Özal war der Tabubrecher in der türkischen Politik. Er flog PR- Experten aus den USA ein, betrieb Wahlkampf mit Videos und CDs, präsentierte sich in Jeans und T- Shirt, betete als Frommer in der Moschee und fand es gut, daß Ehefrau Semra Modell in Modezeitschriften stand. In seinem Beraterstab fanden sich Ex-Kommunisten, Sozialdemokraten ebenso wie fundamentalistische Politiker, die allesamt zum Liberalismus konvertiert waren. Das starre politische System in der Türkei, eine Erbschaft des Republikgründers Mustafa Kemal Atatürk, hat er erschüttert.

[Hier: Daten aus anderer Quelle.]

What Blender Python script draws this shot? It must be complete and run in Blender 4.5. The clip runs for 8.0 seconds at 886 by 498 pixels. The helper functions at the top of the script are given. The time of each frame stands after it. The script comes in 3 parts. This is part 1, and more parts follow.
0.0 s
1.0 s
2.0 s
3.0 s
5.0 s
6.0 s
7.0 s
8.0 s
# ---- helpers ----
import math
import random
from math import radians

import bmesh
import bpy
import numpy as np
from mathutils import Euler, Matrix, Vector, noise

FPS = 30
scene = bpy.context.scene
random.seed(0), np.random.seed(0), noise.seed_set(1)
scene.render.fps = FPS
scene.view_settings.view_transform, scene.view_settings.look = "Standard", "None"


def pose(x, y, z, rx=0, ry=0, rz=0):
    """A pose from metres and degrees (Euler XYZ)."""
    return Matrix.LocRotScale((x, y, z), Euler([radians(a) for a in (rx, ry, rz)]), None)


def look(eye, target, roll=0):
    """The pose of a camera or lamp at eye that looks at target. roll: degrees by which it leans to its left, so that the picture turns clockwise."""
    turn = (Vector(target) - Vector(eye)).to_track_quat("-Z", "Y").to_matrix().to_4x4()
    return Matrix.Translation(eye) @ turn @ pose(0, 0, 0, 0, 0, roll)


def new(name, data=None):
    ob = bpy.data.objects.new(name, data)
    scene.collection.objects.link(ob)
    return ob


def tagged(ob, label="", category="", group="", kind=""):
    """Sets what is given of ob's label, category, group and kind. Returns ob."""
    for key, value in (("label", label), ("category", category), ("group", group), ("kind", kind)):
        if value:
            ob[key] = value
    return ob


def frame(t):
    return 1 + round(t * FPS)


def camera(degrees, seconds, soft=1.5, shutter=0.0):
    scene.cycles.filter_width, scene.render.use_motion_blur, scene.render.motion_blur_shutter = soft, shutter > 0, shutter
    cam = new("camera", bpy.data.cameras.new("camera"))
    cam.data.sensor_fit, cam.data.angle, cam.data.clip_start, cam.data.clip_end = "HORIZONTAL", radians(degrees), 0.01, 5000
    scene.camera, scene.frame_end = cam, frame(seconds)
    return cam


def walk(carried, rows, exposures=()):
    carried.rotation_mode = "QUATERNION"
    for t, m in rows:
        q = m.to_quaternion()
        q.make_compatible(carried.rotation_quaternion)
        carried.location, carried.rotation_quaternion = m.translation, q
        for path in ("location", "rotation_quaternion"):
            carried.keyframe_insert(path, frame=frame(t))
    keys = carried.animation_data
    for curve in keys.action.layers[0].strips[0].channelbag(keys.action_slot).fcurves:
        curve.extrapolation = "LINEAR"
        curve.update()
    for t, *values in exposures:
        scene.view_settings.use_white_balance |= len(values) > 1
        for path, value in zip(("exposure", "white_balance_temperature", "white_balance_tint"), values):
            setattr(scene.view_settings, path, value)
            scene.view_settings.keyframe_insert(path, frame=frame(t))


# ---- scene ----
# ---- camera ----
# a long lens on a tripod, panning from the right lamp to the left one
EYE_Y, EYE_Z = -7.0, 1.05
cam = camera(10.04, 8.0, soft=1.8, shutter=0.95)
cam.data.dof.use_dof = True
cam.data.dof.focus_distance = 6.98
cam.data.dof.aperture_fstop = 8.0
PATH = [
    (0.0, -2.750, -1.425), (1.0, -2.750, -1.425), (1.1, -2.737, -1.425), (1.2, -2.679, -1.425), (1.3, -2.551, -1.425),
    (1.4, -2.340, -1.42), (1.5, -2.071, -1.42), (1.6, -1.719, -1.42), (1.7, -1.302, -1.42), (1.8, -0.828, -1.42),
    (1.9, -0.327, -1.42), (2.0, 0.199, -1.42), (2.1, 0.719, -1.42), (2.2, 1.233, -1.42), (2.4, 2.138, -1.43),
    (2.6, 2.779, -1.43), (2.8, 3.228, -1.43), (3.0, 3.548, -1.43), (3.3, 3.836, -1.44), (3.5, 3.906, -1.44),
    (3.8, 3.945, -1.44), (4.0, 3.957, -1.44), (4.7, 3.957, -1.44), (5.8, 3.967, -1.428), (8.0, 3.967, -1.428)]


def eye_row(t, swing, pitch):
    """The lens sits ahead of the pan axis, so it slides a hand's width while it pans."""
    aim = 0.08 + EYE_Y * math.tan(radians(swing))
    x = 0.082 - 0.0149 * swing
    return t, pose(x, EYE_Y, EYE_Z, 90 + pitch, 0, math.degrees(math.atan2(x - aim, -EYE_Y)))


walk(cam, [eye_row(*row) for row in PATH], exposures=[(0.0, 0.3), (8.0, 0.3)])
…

Aggressiv hat er alles, was als gut und heilig in der türkischen Politik galt, angegriffen. Er betrieb Kriegspropaganda während des Golfkrieges und telefonierte täglich mit dem damaligen US-Präsidenten George Bush, während die Mehrheit der Bevölkerung und die alteingesessenen Politiker für Neutralismus stritten. Er forderte dazu auf, über eine Föderation mit den Kurden zu reden. Entsetzt schrieen Poliker und Kommentatoren auf. Die unnachgiebige Haltung des türkischen Staates in der Kurdenfrage war für Özal zuletzt nur dysfunktionaler Konservativismus, ein Hemmschuh für den Aufstieg der Türkei zur kapitalistischen Regionalmacht, wie es Balkankrise und Zusammenbruch der UdSSR möglich machen.